Dear Dr. Darcy:
I’m from London and [I] got married just a few months ago, [though] I have fancied someone else for almost a year ([he] is a friend who coaches me as a personal trainer).
My Husband and [he] met briefly once. We were all out and my husband said instantly that he didn’t like him and that the way he looked at him said, “I don’t like you and I fancy your fiancé.”
Just before I got married, I was out for drinks to celebrate and [my ‘friend’] eventually made it and brought his girlfriend. His girlfriend went to the bar or toilet, whilst she was gone, he just looked at me…. nothing else! But the way he looked at me… it was like we both instantly knew how we felt about each other, or at least that we have some feelings for each other…. all this said, just with a look in his eyes… Under the influence of alcohol, I said a few things in reaction to his look…
After that evening via text and emails, he said that we would forget anything that I said and that he does have more to say on the matter but I am to be married and it would make things more awkward. [My ‘friend’ and I] now meet once a week [for personal training] lessons… We speak briefly before and after training, general friendly chit chat but other than that its just meet for training and go…. We haven’t spoken about feelings or anything since before I got married….
My husband and I had a terrible fight about a month ago, and he got so upset, he was heartbroken and felt I didn’t want him. I did say that I had cold feet and had doubts but now it has completely left me (I know it sounds nuts but I believe in positive thinking and every night I do my grateful log, then I ask for 1 −2 things that I'm grateful for that haven’t happened yet, I kept asking for my feelings for [my ‘friend’] to leave me). Anyway, he said how can you have such doubts and all of a sudden its gone and every thing’s OK!? He said he isn’t happy and feels I’m lying to him. He says he has seen our kisses at the end of our text and that it is not normal…. he feels threatened by the time I spend with him. He also feels he has a void… because he wants kids desperately.
To sum it up, I love and care for my husband deeply but I have feelings for someone else [and I don’t know what to do]. I am sure you are going to tell me to stay away from [my ‘friend’].
Let’s be crystal clear: You are having an affair on your husband. You may not be having sex with this guy (yet), but you are seeing him regularly, alone, and nurturing your feelings for him every time you meet. That it hasn’t occurred to you to find a new trainer tells me how under the influence you are (see my post from last Friday, linked to here).
Your ‘friend’ is a threat to your marriage. Furthermore, he is not a friend, rather, someone who you have intimate feelings for, rendering him just short of a lover (JSOAL), so in the spirit of ending your delusion, I’m going to call him by his new acronym.
JSOAL is a threat to your marriage because he is pulling your focus away from your husband. Your husband, in a desperate attempt to keep you tied to him, is suggesting that you try to have children. Do not add a further complication to this mess by conceiving a child. You yourself are still a child, as evidenced by your inability to navigate your adult relationship and understand the boundaries that must exist in order to preserve the intimacy with your husband.

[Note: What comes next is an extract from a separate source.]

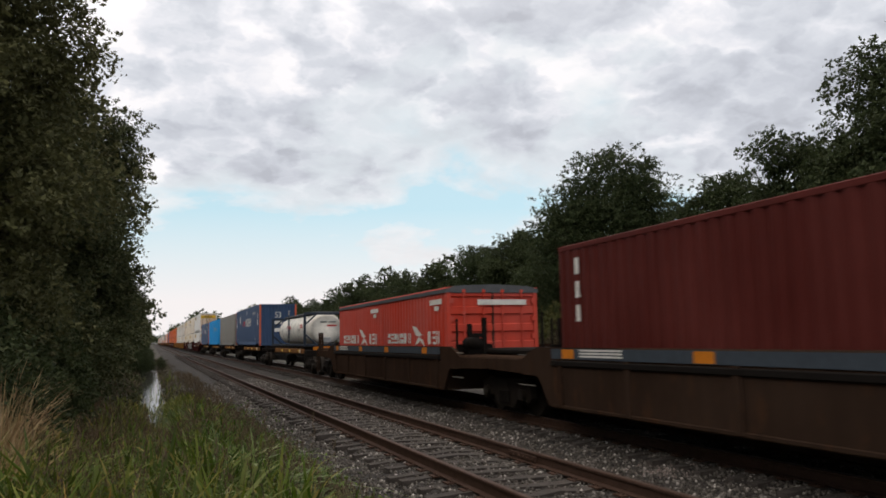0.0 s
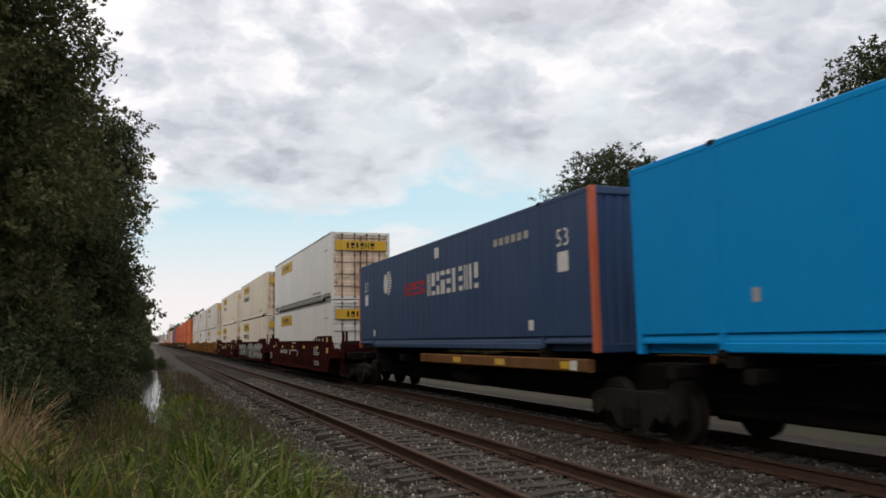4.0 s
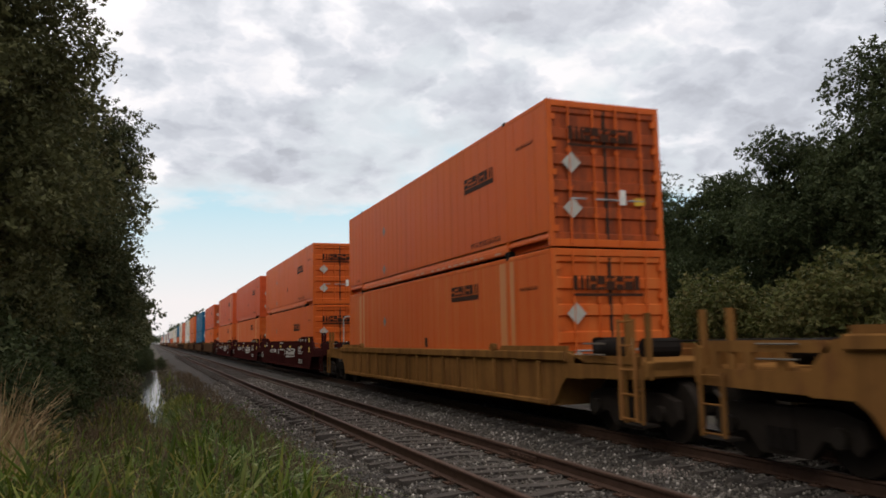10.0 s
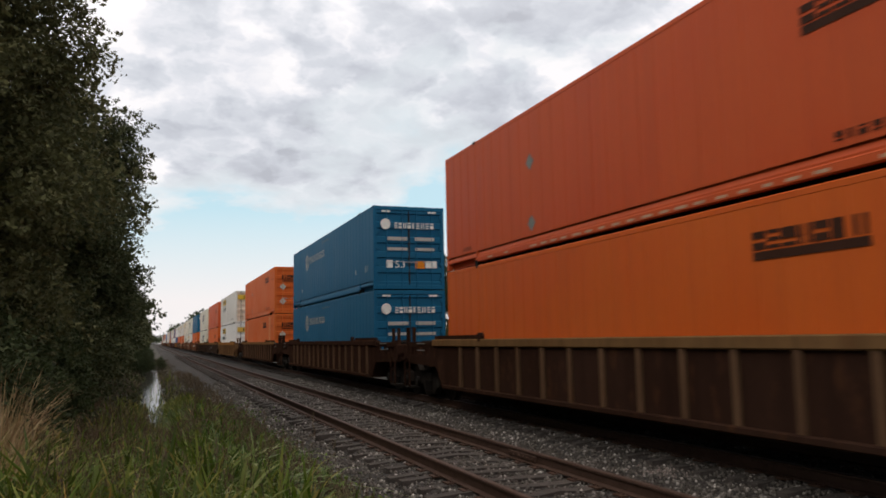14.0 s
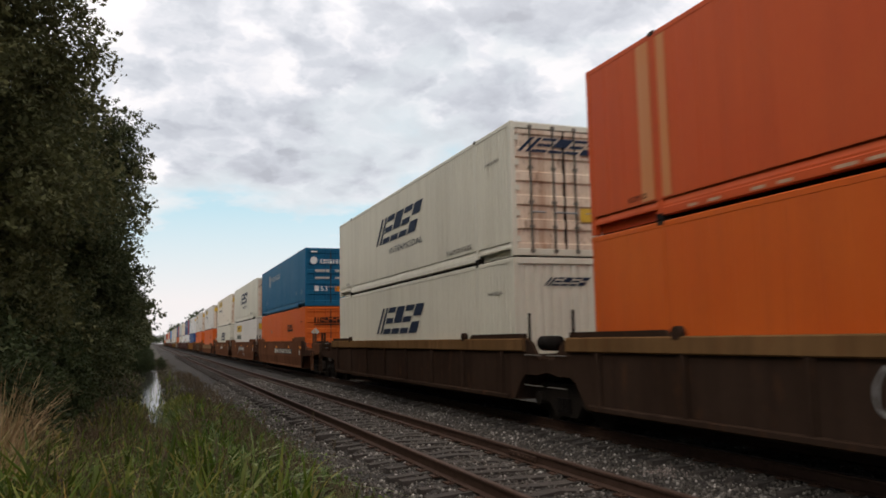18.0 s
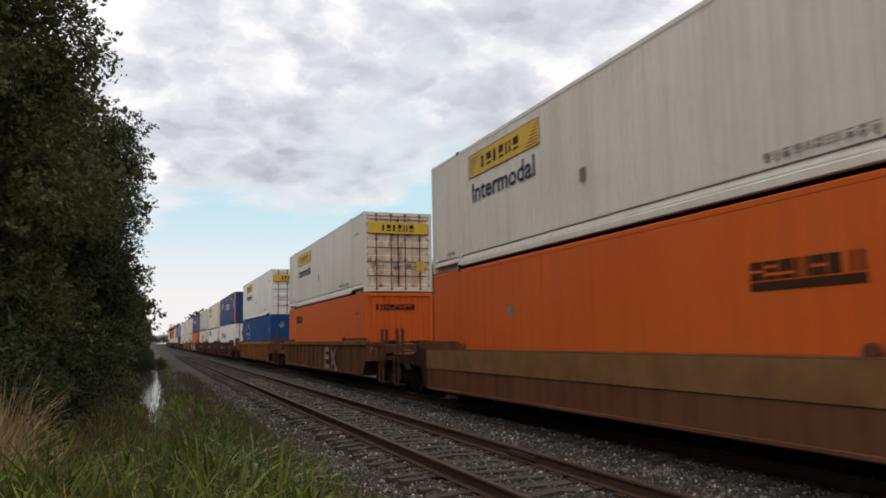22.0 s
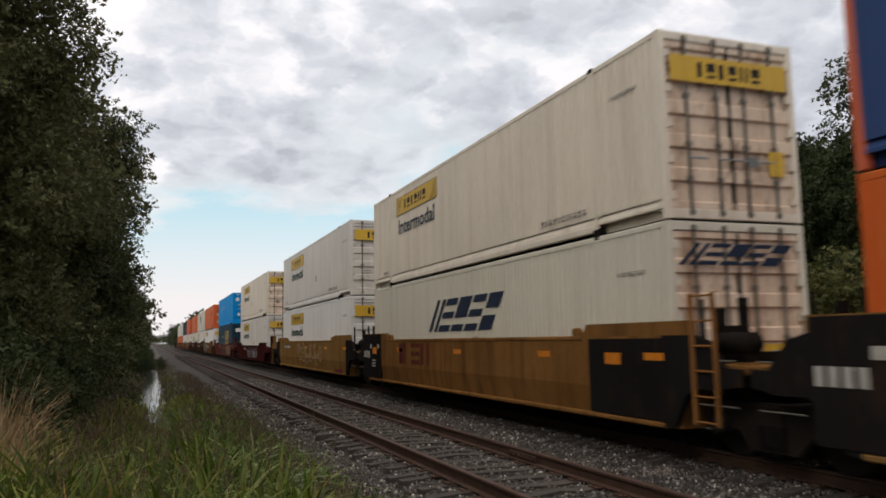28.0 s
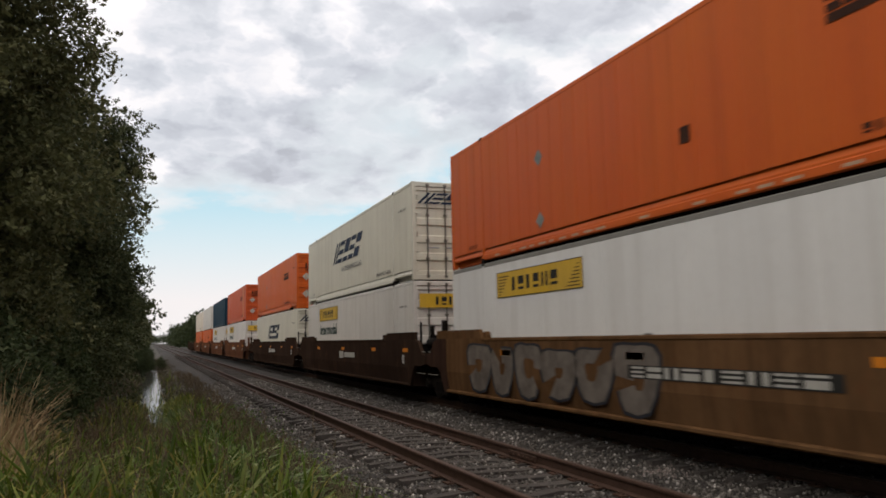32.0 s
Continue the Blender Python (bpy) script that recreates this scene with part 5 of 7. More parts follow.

Your belief in positive thinking isn't and doesn't sound nuts, however, there are 2 major problems with what you're doing:
- The mind will attract what you think about. If JSOAL is at all in your thoughts, you will continue to attract and be attracted to him. What you need to be doing is envisioning deeper intimacy with your husband.
- There is a HUGE disconnect between your positive thoughts and your actions. You are like the poor man who repeatedly prays to God asking to win the lottery, but who never buys a ticket. If you want JSOAL to exit your life, you must take ACTION.
Since you ask, I’ll set forth a list of things that you must do immediately to save your marriage. I don’t for a minute think that you’ll follow my advice. I’m doing it because it’s my job and perhaps some other follower of my blog will read this and be able to apply my suggestions to her own life. You, my friend across the pond, are welcome to write in again after you’ve blown your marriage to bits. And I promise you I won’t say I told you so.
- Find a new trainer today.
- Stop texting JSOAL today.
- Do not ever see JSOAL again.
- Write JSOAL a letter, old school, telling him that in an effort to save your marriage you’re ending all communication with him starting today.
- Go see a counselor to discuss your ambivalence about your marriage. If I haven’t frightened you away and you’re willing to really work in therapy, I’d be happy to work with you via Skype.